Looking at the above chart, we could say that the drop in the rate of change in y-o-y retail sales has now bottomed - ie the rate of contraction is no longer accelerating - but sales continue to cntract nonetheless (as can be seen in the chart for the index below), and there is no reason to expect any short term improvement in this contraction process. If Hungary is to turn round its economic growth problem it will need to export far more, but to do this it will need to become far more competitive, which means that it needs to do something to stop inflation, Hungarian enterprises need to improve substantially their productivity and the central bank needs to address the issue of the overly high valuation which the HUF now has.

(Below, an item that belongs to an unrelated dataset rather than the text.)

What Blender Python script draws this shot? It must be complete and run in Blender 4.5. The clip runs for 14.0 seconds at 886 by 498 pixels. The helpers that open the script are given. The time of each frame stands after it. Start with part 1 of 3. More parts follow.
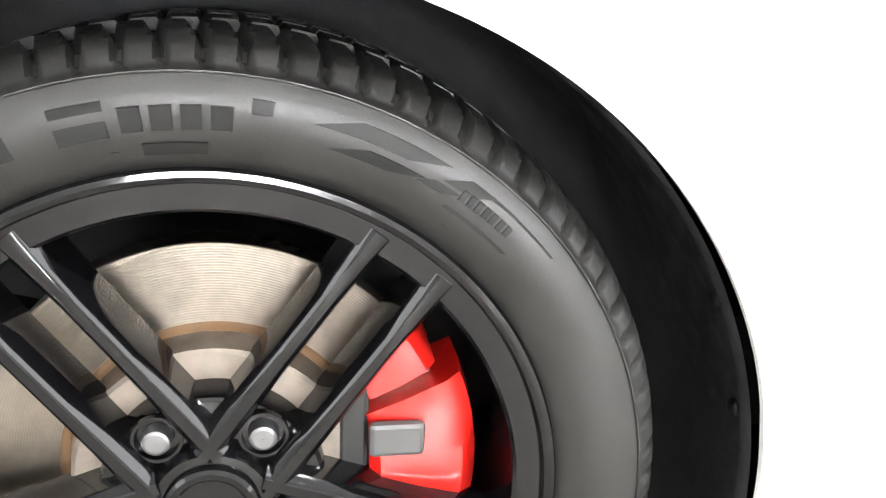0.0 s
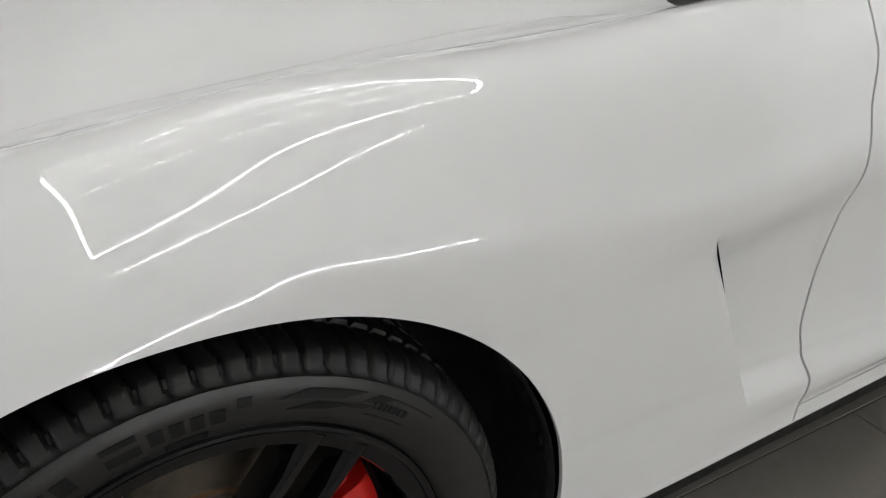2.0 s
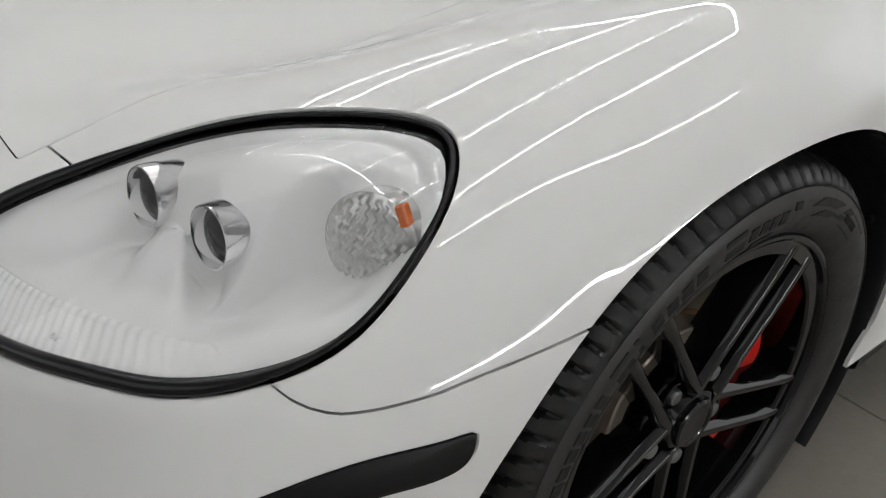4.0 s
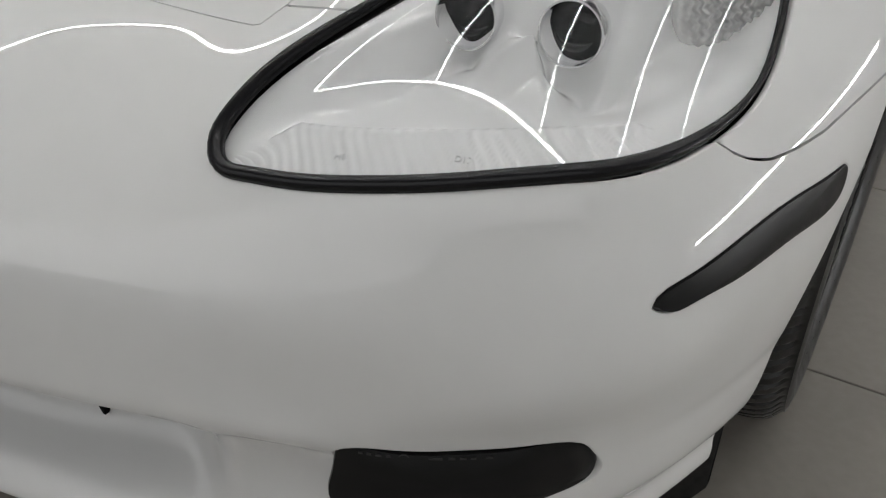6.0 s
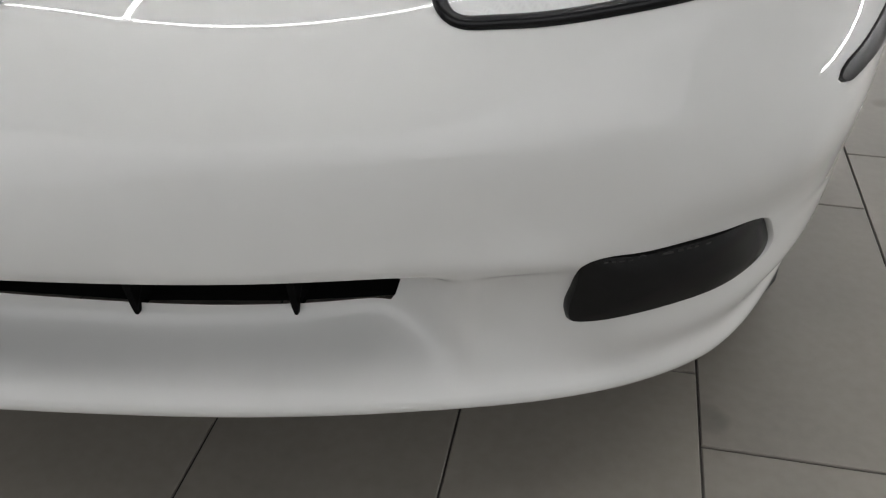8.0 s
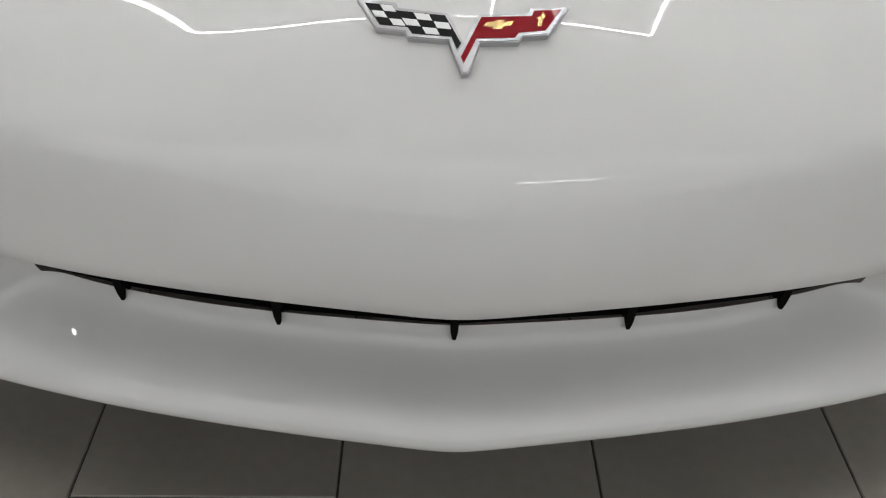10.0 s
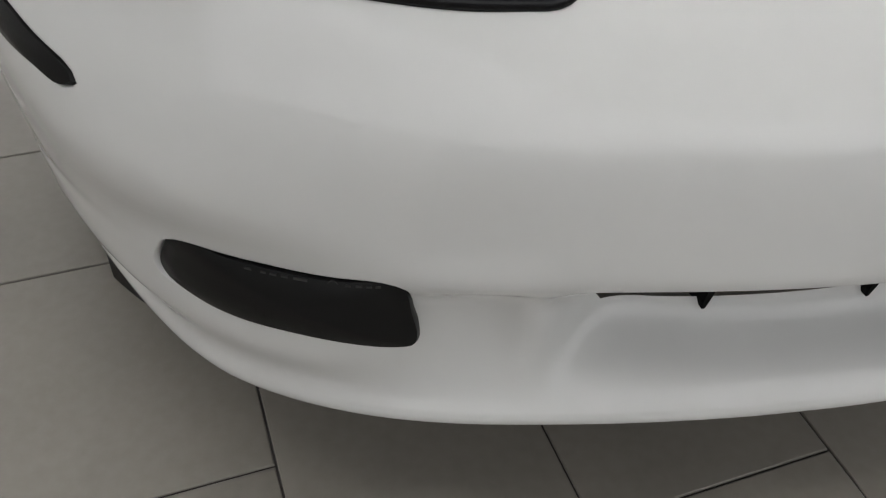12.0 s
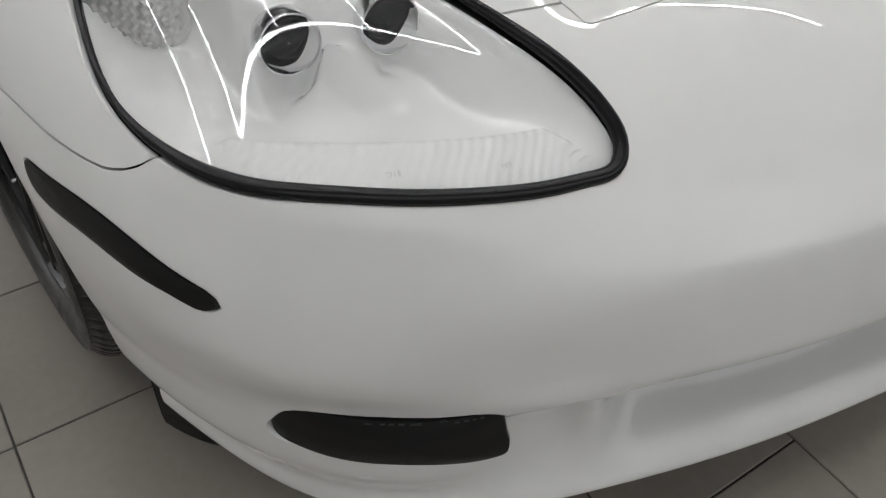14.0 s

A large part of the problem here is inflation, and the fact that consumers have had less cash to spend following government inspired increases in taxes and utility bills in an attempt to narrow the budget shortfall. This has helped to drive up the inflation rate its highest level in six years.

Central bank policy makers, who will meet on Feb. 25 to discuss interest rates, held the benchmark two-week deposit rate steady last month at 7.5 percent, citing the surge in food and energy costs which the suspected could create inflationary pressure. Obviously an unholy row has broken out among analysts at this point about whether to raise rates (the inflation expectations argument) or cut them (the weak internal demand argument). This debate has in part been provoked by the fact that the central bank last month considered a rate increase for the first time since February 2007. Few analysts, however, seem to be looking at any of this in the longer term, and asking themselves - by looking at countries like Japan, Italy and Germany, with their ageing and nearly contracting populations - just how realistic it is to expect Hungary's ageing (and declining) consumer and working population to go back to fueling a consumer or property boom, or to be able to achieve the sort of increases in aggreagte productivity necessary to achieve a respectable growth rate via export driven demand (especially given the "leakage" in the current account via dividend payments on prior investments). Basically Hungarians do not save anything like enough to fund their economy at its current GDP level, let alone propel a great forward leap. This situation is in no small measure connected with population ageing in a context of low accumulated collective wealth (Japan, Germany and Italy do not have the massive monthly outflow on the income account). Thus, if people don't ask themselves just how it was (and why) that Hungary got into this mess, there is little hope of them being able to advise on how to get out of it.